I know, it's funny isn't it? - and very interesting!



duvija said:


> I agree with k-in-sc.
> "Foreigners" sounds bad, kind of demeaning. "Foreign people" isn't any better. So what to use? it's a mistery. They all sound despective. And 'people born in foreign lands' is great for Disneyland.



Sorry, you're wrong - 'foreign people' can sound much better, and said in the proper way would be perfectly acceptable!


----------



## duvija

srb62 said:


> Sorry, you're wrong - 'foreign people' can sound much better, and said in the proper way would be perfectly acceptable!



Not here.


----------



## srb62

duvija said:


> Not here.


. 

Well, exactly!!  That was the whole point - and why I qualified my post with the fact that I opined 'as a British speaker'.   So, I'm afraid you're.......wrong?


----------



## duvija

srb62 said:


> .
> 
> Well, exactly!! That was the whole point - and why I qualified my post with the fact that I opined 'as a British speaker'.  So, I'm afraid you're.......wrong?



Hell yeah!


----------



## FromPA

k-in-sc said:


> I agree that sometimes you have to use "foreigners," but Spanish speakers seem to be unaware of the unpleasant connotations. When possible, alternatives are usually preferable.



Personally, I don't see anything unpleasant about the word at all.  It simply means non-native and has no pejorative connotations at all except in the minds of people who don't like foreigners, and substituting new, more-convoluted but less-precise terms won't cure that.  Sorry for the rant.


----------



## RicardoElAbogado

duvija said:


> My problem is with the original 'Había mucho extranjero...'. I don't mind  'Había(n) muchos extranjeros',



I thought that _hay_ and its variants (e.g., _había_) were invariable and did not change to match number. Typo?  Or do I have more to learn?


----------



## k-in-sc

RicardoElAbogado said:


> I thought that _hay_ and its variants (e.g., _había_) were invariable and did not change to match number. Typo?  Or do I have more to learn?

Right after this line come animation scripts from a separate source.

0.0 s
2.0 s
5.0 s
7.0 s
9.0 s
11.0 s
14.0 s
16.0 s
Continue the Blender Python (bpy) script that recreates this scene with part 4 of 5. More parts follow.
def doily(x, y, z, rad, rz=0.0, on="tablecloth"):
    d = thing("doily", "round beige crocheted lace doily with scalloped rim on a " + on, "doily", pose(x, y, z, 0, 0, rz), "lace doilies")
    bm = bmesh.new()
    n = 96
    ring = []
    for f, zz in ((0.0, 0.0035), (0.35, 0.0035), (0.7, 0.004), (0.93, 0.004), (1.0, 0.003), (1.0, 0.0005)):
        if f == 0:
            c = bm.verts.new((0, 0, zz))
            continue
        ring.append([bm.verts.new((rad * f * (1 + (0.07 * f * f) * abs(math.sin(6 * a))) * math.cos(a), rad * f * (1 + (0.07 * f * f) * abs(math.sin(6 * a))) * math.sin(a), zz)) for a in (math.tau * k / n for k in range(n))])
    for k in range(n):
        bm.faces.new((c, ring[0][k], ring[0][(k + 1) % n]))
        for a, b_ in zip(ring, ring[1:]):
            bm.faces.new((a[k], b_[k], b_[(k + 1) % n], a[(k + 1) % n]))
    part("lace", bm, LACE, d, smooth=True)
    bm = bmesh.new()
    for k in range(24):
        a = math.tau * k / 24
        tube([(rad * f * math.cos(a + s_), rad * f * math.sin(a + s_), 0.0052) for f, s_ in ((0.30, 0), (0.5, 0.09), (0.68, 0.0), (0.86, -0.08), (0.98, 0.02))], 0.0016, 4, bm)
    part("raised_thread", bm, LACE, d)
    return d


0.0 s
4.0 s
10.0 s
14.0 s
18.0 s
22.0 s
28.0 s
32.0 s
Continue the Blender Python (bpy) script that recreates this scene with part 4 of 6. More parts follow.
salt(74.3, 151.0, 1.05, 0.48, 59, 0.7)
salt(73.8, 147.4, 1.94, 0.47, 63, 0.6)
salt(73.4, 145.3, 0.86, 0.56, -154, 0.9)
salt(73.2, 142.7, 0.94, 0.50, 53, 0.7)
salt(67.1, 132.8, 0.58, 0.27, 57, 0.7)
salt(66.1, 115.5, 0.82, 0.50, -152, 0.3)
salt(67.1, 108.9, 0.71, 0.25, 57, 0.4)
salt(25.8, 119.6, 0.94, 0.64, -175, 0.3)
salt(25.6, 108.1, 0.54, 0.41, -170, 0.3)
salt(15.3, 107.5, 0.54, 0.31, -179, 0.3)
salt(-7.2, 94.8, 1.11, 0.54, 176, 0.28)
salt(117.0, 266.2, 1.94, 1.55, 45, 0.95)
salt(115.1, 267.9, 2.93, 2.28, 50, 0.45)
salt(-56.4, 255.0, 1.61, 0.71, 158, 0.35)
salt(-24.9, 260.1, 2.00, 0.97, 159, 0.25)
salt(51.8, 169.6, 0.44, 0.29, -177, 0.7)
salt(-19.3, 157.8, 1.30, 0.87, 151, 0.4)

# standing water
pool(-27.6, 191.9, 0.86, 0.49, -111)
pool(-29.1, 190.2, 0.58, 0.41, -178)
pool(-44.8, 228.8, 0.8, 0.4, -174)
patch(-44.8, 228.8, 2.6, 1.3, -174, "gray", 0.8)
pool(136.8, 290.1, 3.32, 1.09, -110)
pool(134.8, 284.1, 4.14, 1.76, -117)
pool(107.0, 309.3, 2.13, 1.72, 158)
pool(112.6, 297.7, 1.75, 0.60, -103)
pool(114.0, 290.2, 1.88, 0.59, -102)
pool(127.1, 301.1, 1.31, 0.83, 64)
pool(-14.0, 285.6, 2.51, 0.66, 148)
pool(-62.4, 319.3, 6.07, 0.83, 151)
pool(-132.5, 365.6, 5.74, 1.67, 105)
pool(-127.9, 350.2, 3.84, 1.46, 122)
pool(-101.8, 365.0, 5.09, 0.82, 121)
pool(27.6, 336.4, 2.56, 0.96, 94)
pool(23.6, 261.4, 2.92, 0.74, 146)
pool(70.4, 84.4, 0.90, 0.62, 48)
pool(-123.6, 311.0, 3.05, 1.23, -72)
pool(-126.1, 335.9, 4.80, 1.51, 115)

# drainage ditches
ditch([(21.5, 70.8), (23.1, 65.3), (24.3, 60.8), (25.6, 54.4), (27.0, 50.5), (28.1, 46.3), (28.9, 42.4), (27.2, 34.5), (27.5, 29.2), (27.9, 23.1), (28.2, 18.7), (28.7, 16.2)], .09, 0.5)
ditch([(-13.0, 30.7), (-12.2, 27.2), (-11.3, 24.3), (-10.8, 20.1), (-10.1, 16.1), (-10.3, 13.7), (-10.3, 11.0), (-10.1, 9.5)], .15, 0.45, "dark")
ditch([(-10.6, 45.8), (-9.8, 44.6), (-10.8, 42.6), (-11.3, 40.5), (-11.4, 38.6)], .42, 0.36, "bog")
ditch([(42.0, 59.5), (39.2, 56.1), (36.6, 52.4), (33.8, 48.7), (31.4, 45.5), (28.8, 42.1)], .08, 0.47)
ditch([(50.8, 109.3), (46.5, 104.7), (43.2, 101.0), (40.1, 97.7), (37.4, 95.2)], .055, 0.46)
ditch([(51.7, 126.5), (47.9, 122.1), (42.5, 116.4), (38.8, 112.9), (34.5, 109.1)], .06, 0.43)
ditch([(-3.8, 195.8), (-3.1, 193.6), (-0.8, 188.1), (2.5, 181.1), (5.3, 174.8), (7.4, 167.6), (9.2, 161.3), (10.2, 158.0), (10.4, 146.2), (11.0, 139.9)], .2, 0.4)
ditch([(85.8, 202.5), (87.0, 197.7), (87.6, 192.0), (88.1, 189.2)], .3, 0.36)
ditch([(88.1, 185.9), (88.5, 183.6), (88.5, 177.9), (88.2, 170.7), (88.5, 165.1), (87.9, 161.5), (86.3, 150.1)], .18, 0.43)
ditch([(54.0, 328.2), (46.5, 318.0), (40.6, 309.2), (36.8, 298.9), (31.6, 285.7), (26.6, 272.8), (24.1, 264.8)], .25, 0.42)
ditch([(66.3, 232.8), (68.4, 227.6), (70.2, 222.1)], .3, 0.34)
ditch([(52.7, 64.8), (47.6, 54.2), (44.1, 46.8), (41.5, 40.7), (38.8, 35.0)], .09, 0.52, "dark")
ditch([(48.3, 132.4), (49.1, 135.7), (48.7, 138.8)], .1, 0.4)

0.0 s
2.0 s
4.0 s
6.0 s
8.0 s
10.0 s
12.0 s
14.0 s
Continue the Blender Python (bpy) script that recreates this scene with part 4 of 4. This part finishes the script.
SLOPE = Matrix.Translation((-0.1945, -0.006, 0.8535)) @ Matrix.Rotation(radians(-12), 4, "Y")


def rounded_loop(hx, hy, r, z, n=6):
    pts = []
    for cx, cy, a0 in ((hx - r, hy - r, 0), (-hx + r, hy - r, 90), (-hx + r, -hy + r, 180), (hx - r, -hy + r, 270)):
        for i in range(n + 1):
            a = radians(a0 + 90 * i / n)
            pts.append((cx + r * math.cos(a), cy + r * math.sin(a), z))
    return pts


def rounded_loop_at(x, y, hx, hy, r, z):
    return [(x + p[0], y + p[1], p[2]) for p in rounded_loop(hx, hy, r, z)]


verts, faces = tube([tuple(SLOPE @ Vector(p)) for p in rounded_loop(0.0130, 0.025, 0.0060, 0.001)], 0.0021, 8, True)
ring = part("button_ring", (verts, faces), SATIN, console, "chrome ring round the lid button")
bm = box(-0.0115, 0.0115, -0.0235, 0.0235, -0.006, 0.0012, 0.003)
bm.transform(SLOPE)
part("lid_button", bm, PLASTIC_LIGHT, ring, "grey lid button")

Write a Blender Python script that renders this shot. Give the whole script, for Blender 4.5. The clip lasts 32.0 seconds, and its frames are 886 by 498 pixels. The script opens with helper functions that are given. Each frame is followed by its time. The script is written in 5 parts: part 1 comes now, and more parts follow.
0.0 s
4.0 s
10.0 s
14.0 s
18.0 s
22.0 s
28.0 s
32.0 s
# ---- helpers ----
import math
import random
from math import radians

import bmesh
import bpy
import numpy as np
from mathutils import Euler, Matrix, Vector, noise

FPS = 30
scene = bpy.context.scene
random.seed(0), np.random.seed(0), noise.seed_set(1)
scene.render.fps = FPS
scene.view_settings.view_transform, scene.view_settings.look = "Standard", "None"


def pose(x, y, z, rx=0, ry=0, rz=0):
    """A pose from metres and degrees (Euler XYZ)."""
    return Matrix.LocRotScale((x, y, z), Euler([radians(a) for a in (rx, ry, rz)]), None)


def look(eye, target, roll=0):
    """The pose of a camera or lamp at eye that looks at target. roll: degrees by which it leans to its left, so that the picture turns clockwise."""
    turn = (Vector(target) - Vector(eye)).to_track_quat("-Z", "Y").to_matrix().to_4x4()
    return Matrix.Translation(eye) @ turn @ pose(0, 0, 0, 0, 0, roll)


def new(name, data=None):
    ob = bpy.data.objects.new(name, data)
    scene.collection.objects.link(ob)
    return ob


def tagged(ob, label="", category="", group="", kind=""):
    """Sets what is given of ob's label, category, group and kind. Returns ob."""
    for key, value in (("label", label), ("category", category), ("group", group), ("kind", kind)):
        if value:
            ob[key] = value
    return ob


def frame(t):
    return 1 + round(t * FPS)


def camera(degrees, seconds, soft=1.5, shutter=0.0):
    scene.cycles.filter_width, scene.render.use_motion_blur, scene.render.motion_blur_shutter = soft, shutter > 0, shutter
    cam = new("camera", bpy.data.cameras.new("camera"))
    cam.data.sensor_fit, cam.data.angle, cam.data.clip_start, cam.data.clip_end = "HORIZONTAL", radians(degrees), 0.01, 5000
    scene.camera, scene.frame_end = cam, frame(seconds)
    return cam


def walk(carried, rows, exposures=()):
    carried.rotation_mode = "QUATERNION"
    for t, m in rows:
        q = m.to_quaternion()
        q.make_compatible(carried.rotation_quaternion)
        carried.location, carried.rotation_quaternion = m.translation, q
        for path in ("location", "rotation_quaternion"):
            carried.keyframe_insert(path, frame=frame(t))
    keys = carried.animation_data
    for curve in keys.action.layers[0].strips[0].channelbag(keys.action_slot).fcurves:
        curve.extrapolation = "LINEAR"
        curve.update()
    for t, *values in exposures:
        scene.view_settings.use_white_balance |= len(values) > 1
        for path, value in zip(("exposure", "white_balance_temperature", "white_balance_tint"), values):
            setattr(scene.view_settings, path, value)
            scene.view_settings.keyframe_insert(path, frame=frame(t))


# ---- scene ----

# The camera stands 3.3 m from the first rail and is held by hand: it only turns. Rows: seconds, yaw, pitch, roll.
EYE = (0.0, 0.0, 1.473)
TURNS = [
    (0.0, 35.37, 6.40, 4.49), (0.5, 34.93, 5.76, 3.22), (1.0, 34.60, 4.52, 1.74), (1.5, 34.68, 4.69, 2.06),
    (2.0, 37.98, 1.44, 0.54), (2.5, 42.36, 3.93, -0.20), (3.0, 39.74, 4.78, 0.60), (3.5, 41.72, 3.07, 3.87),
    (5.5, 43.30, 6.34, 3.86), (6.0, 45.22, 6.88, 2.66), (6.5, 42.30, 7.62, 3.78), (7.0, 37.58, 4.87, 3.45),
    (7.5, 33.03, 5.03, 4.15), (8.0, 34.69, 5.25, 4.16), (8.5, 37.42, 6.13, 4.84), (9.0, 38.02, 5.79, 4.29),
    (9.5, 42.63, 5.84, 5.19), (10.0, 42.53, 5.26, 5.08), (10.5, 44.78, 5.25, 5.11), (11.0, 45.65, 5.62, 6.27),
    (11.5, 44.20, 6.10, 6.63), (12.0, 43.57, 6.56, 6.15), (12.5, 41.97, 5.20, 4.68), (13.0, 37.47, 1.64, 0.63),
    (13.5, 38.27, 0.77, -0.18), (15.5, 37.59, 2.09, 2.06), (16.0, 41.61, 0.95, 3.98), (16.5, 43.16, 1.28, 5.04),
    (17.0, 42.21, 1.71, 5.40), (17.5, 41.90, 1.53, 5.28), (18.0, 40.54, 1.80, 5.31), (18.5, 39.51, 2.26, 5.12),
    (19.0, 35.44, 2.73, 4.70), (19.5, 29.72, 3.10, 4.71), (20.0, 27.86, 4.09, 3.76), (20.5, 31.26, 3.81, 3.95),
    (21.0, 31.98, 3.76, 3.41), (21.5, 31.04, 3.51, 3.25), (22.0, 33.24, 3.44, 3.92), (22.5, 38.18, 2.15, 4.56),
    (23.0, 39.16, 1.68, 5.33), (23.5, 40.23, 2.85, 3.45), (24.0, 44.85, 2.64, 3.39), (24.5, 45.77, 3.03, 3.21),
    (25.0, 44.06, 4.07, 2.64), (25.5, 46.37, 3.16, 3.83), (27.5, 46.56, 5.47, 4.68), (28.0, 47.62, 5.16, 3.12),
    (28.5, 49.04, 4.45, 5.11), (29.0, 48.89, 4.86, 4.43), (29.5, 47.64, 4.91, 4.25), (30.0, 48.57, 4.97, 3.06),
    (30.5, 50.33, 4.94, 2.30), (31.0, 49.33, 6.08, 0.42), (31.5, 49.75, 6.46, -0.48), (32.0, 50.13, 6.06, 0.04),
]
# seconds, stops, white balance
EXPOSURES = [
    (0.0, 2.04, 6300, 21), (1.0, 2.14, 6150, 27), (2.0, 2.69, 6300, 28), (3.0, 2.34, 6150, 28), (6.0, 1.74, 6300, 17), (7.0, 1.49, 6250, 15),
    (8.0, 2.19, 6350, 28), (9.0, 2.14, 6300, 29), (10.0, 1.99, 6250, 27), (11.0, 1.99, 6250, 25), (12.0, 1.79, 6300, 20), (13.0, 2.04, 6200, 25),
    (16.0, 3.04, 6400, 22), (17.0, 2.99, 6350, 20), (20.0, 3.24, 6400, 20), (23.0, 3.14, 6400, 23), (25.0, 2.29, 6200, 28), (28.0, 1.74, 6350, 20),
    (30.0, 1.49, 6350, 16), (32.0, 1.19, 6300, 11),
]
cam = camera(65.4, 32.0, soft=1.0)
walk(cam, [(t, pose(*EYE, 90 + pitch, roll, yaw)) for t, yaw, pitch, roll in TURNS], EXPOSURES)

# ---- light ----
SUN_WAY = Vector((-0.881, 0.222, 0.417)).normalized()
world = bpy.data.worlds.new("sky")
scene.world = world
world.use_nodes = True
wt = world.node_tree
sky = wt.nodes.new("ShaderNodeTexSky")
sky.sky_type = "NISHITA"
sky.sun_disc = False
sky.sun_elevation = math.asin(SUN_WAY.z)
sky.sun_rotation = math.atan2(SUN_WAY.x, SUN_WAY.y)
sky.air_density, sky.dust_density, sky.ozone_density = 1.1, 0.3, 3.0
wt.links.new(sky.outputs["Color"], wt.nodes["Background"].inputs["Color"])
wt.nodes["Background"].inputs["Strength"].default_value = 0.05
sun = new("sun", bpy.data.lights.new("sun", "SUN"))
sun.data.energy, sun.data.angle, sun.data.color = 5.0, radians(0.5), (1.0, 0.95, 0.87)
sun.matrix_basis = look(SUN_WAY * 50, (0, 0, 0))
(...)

 I thought that too ... looks like duvija has some 'splaining to do


----------



## RicardoElAbogado

FromPA said:


> Personally, I don't see anything unpleasant about the word at all.  It simply means non-native and has no pejorative connotations at all except in the minds of people who don't like foreigners



The denotation of the term is, of course, neutral. Here's my guess why some people think that the term "foreigner" has a negative connotation.  When we Americans read about ourselves being referred to as "foreigners" in the press and public statements of people in foreign countries, it very often has a negative connotation.  A lot of the time "foreigner" is associated with trouble-maker in those statements (foreign spy agencies, foreign governments interfering in local affairs, etc.). And it is sometimes used by native speakers to speak disparagingly about foreigners (or as it usually rendered when quoting suspicious rural folk in the US, "them furriners").


----------



## duvija

I do believe that using the singular for a group, has some added values (or lack of them). '¿Habían muchos extranjeros...?' sounds to me much better than 'Había mucho extranjero...' 
Does anyone agree? (or I'm nuts? don't answer!)


----------



## inib

@ Duvija. Well, even in plural the verb would be "había", not "habían" as Ricardo and K-in-sc pointed out, but I see your point about the Spanish, "mucho extranjero" vs "muchos extranjeros". It's common to hear it expressed that way here, but you might be right that there is a critical tone about it, as in "Hay mucho listo/mucho mangui etc por aquí".


----------



## aztlaniano

RicardoElAbogado said:


> I was not seriously suggesting that the term "aliens" was less harsh than foreigners.


How can "foreigners" be considered "harsh"? Every single person on the planet is a "foreigner" in the eyes of the vast majority of the rest of humanity.
And "alien" is just "foreigner" expressed in legalistic jargon.


----------



## Marialejandra González

The first is bad.

'Did there use*d* to be a lot/many foreigners in this part of the city?'

You alredy are let it cleare that is in past simple with the 'Did' , why to use a regular verb?

'I *used* to be...'
'I *didn't* *use* to be...'


----------



## Amapolas

Marialejandra González said:


> The first is bad.
> 
> 'Did there use*d* to be a lot/many foreigners in this part of the city?'
> 
> You alredy are let it cleare that is in past simple with the 'Did' , why to use a regular verb?
> 
> 'I *used* to be...'
> 'I *didn't* *use* to be...'


There's much disagreement on this. Logic would dictate that what you explain is correct. However, many native English speakers, and educated NES at that, say _'didn't used to'._ I believe that's because the feel 'used to' as a set phrase, as one word, as it were.


----------



## Bevj

Este hilo es viejo, pero por favor recordad que la pregunta inicial era 
*¿Antes había mucho extranjero por esta zona de la ciudad?
*
Hay otros hilos abiertos sobre la diferencia entre use/used to be y siempre se puede añadir un comentario a uno de ellos, por ejemplo este

Gracias.


----------